Além disso, Liebert assumiu o papel de líder que
Frida via, até então, em sua mulher. Ao trocar de papéis, a cadela não se
ressentiu com o fato de sua dona não ter mais tempo para as antigas
atividades. Quando as meninas nasceram, já era ele quem a levava para passear
e dava comida.
A família Liebert também envolveu o animal em todos
os momentos. "Como era tudo muito normal para nós, Frida encarou a
mudança com tranquilidade. Ela não perdeu seus
espaços e continuamos a tratá-la como se nada tivesse mudado."
Um outra questão que se coloca é sanitária. Rubia diz que crianças que têm contato com animais
domésticos desde o nascimento estão mais protegidas contra alergias. Adquirem
anticorpos mais resistentes do que as que não têm cachorros.
Para Rossi, não existe hora certa para expor a criança ao animal, isso
depende do momento em que os pais estarão seguros para fazer a aproximação.
"Muitas crianças começam a amar o cachorro da família desde o primeiro
dia de vida."
Dicas para preparar seu animal
– Passear de carrinho pela casa, antes do nascimento do bebê, para que o
animal entenda a futura rotina.
– Simular banhos e amamentação para que o animal aprenda a respeitar, sem
crise, tais momentos entre a mãe e o bebê.

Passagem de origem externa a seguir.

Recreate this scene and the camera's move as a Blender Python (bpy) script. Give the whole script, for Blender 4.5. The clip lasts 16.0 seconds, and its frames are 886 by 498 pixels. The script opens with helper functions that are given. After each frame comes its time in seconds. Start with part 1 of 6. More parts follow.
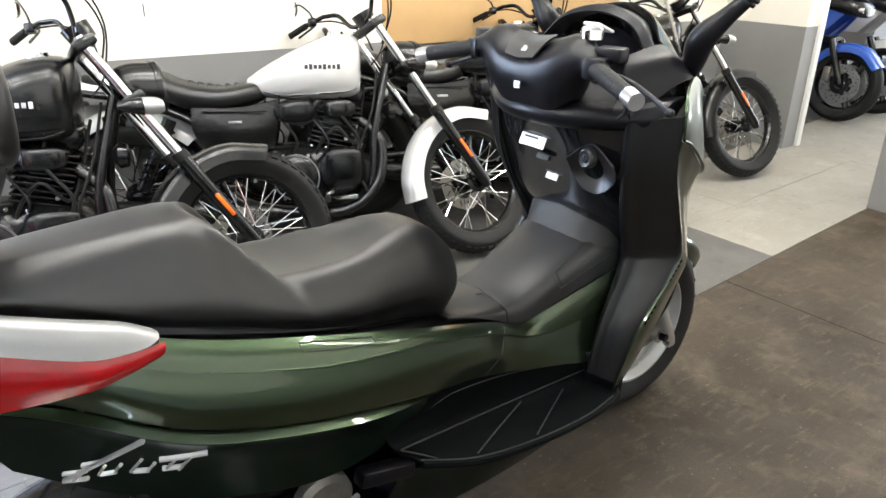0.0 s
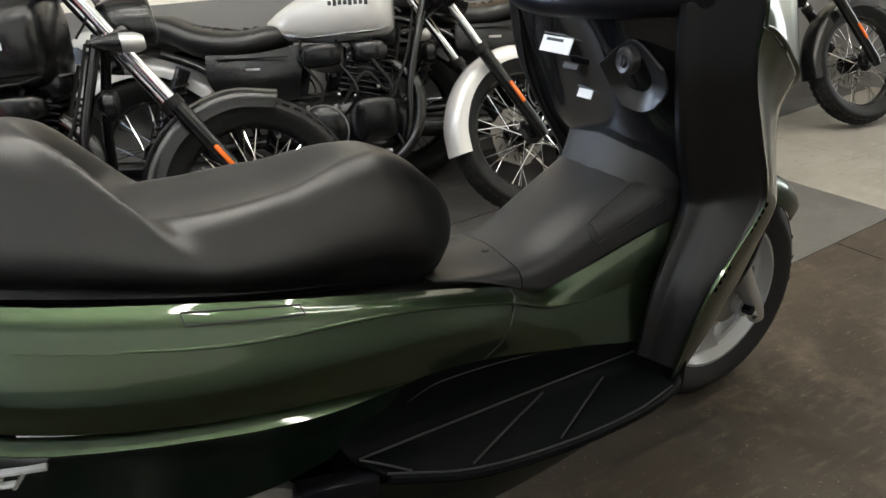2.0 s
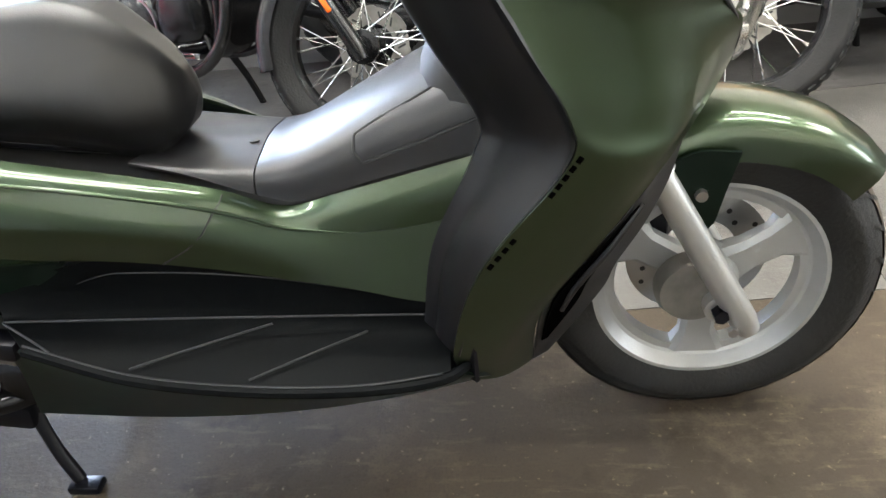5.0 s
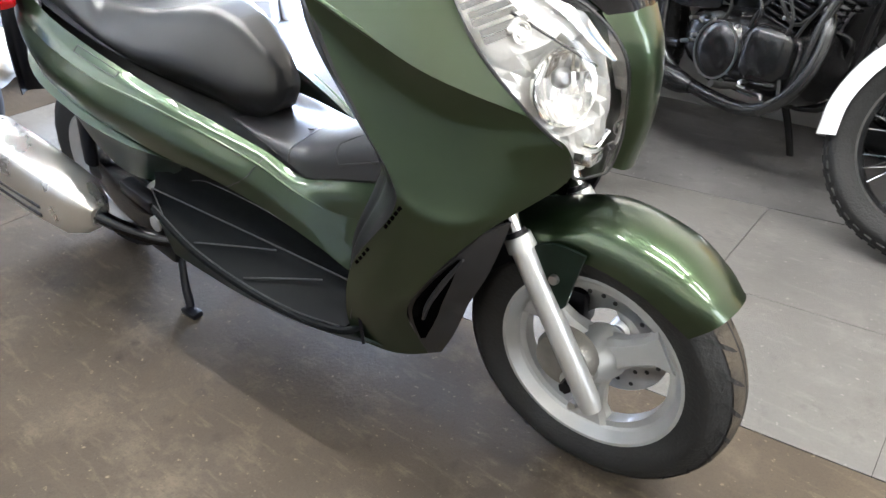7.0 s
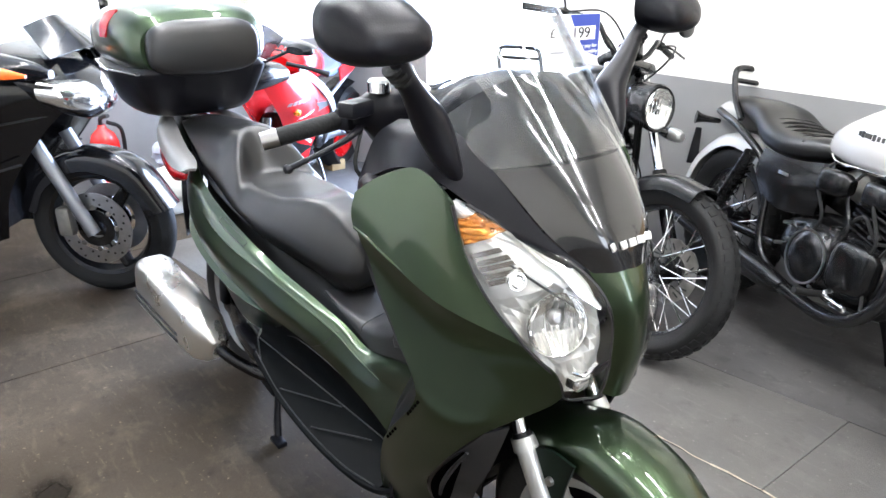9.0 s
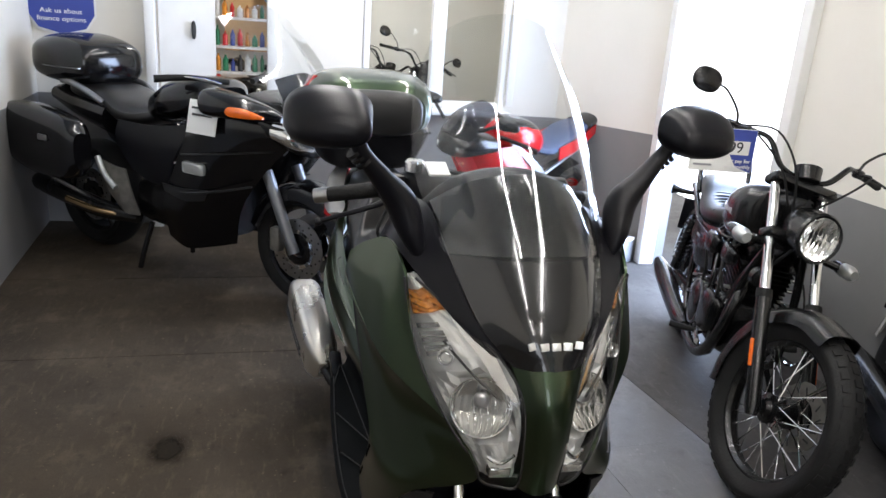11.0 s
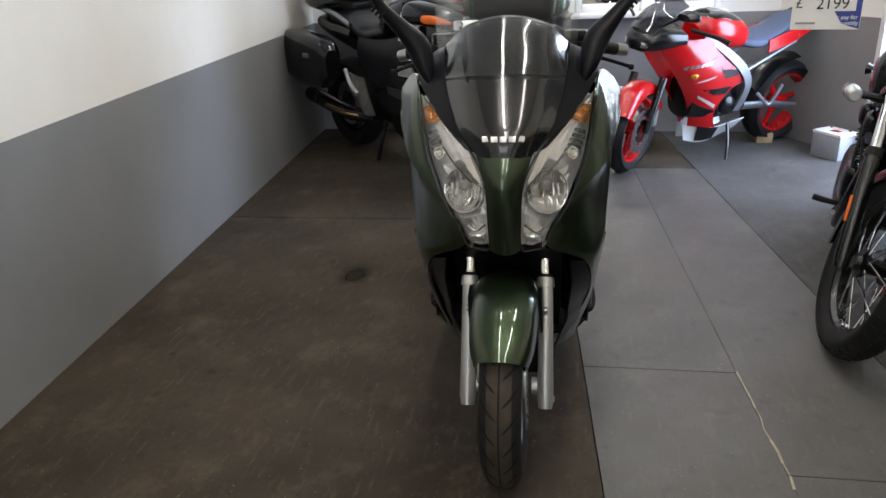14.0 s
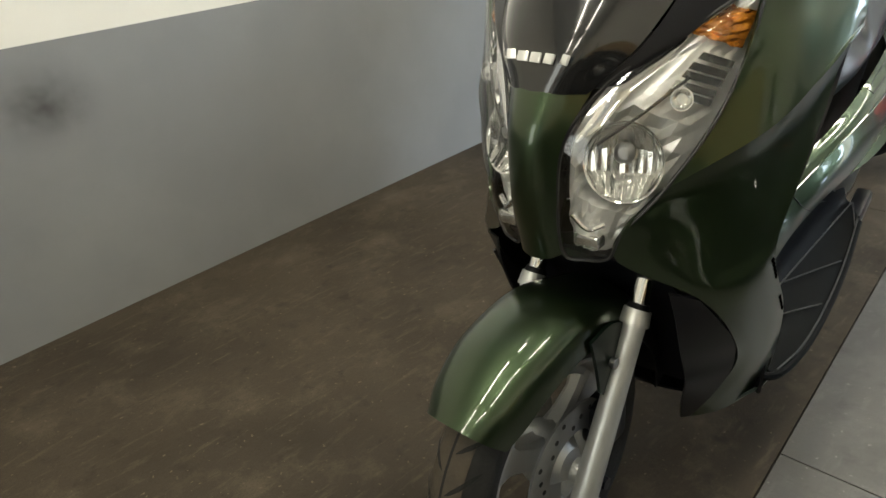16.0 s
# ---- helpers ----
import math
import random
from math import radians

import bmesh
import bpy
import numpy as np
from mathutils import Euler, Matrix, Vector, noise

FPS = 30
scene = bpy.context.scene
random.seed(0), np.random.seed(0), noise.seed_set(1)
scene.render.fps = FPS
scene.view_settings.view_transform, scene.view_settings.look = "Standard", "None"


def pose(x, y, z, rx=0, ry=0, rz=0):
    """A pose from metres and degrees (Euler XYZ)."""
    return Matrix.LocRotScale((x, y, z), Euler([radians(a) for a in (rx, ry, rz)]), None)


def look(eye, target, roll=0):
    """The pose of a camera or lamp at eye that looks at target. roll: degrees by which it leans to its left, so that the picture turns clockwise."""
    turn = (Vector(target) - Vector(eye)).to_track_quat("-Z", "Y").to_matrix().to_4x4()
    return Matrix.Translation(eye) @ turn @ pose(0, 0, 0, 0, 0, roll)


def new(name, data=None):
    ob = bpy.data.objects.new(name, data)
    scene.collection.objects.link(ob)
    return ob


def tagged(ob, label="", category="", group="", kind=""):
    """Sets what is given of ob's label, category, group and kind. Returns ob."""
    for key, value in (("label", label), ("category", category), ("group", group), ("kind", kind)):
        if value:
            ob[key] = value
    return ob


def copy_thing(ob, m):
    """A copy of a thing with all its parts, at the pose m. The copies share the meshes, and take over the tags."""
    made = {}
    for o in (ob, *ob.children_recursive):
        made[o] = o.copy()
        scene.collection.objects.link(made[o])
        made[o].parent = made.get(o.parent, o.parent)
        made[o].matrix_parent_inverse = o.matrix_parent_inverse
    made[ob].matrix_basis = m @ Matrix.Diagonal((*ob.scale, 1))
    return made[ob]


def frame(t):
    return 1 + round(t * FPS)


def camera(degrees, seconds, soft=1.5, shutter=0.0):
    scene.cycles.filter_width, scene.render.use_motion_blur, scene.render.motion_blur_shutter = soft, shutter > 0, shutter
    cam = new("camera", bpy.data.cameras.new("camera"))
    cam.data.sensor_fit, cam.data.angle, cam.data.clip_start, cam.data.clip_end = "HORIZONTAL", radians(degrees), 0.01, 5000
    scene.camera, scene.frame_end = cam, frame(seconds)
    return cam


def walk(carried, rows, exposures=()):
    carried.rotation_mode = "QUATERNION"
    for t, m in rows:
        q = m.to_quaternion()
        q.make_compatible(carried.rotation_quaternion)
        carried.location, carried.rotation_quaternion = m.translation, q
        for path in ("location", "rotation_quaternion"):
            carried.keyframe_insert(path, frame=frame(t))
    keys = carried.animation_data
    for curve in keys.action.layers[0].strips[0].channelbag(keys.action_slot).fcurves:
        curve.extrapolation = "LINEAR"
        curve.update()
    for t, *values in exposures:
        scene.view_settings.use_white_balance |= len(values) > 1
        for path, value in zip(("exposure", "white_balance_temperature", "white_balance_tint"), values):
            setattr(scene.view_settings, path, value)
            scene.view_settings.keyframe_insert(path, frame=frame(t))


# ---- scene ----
from mathutils import bvhtree

cam = camera(62.4, 16.0)
PATH = [
    (0, (-1.58, -1.147, 1.255), (-0.454, 0.315, 0.486), 1.4),
    (0.5, (-1.576, -1.152, 1.315), (-0.417, 0.347, 0.675), 2.3),
    (1, (-1.539, -1.156, 1.301), (-0.438, 0.388, 0.665), 1.3),
    (1.5, (-1.379, -1.086, 1.232), (-0.383, 0.457, 0.441), -1.6),
    (2, (-1.242, -0.981, 1.059), (-0.346, 0.604, 0.232), -2.5),
    (2.5, (-1.095, -0.966, 0.91), (-0.46, 0.684, -0.026), -4.9),
    (3, (-0.917, -0.999, 0.824), (-0.653, 0.742, -0.123), -11.2),
    (3.5, (-0.771, -1.018, 0.833), (-0.616, 0.744, -0.1), -10.8),
    (4, (-0.602, -1.005, 0.861), (-0.606, 0.738, -0.119), -9.3),
    (4.5, (-0.402, -0.965, 0.896), (-0.508, 0.719, -0.177), -7.3),
    (4.7, (-0.351, -0.953, 0.919), (-0.497, 0.721, -0.167), -7.2),
    (7, (0.425, -0.942, 1.109), (-0.651, 0.37, 0.05), -1.7),
    (7.5, (0.564, -0.957, 1.173), (-0.735, 0.246, 0.243), -1.9),
    (8, (0.579, -0.937, 1.24), (-0.762, 0.258, 0.36), -2.4),
    (8.5, (0.575, -0.932, 1.293), (-0.769, 0.267, 0.422), -2.3),
    (9, (0.672, -0.887, 1.33), (-0.792, 0.246, 0.574), -0.5),
    (9.5, (0.757, -0.863, 1.389), (-0.871, 0.125, 0.777), -1.2),
    (9.7, (0.781, -0.855, 1.403), (-0.87, 0.1, 0.801), -0.4),
    (11.8, (1.282, -0.209, 1.377), (-0.609, -0.06, 0.744), 1.0),
    (12, (1.364, -0.178, 1.362), (-0.521, -0.077, 0.702), -0.8),
    (12.5, (1.518, -0.115, 1.327), (-0.337, -0.124, 0.579), -1.5),
    (13, (1.63, 0.014, 1.311), (-0.242, -0.164, 0.63), -0.7),
    (13.5, (1.686, 0.076, 1.311), (-0.17, -0.186, 0.613), -1.8),
    (14, (1.597, 0.143, 1.306), (-0.22, -0.19, 0.541), -2.9),
    (14.5, (1.36, 0.227, 1.257), (-0.409, -0.164, 0.41), -4.3),
    (15, (1.159, 0.388, 1.208), (-0.519, -0.293, 0.36), -6.0),
    (15.5, (1.004, 0.503, 1.157), (-0.475, -0.498, 0.256), -6.6),
    (15.7, (0.93, 0.539, 1.138), (-0.453, -0.62, 0.274), -6.8),
    (16, (0.745, 0.561, 1.105), (-0.505, -0.721, 0.212), -4.5),
]
EXPOSURES = [(0, 0.2, 6500, 9), (1, -0.1, 6500, 10), (1.6, -0.3, 6500, 10), (2.0, -0.55, 6700, 8), (2.5, -0.6, 6900, 7), (3.0, -0.55, 6900, 5), (3.6, 0.20, 6500, 7), (4.7, 0.80, 6500, 9), (7, 0.93, 6200, 11), (8.2, 0.8, 6150, 12), (8.8, 0.6, 6050, 12), (9.7, 0.33, 6000, 12), (11.8, -1.35, 6550, 13), (13, -1.35, 6500, 13), (14.5, -1.15, 6650, 8), (15.0, -1.0, 7050, 4), (15.5, -0.93, 7200, 3), (16, -0.88, 7250, 3)]
walk(cam, [(t, look(eye, target, roll)) for t, eye, target, roll in PATH], EXPOSURES)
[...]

– Fazer com que o pet tenha bons momentos perto da criança da casa, dando
comida e fazendo brincadeiras não apenas quando o bebê estiver longe.
– Respeitar os espaços do animal, tentando não mudá-lo de ambiente, o que dá
segurança e ajuda a administrar o ciúme.
– Não deixar a criança, ainda engatinhando, chegar perto do animal quando ele
estiver comendo ou bebendo água.
– Envolver o pet e fazê-lo entender que ele faz parte da família, o que traz
segurança e tranquilidade.
– Vigiar sempre, pois o bicho, por mais dócil que seja,
não deve ficar sozinho com uma criança pequena.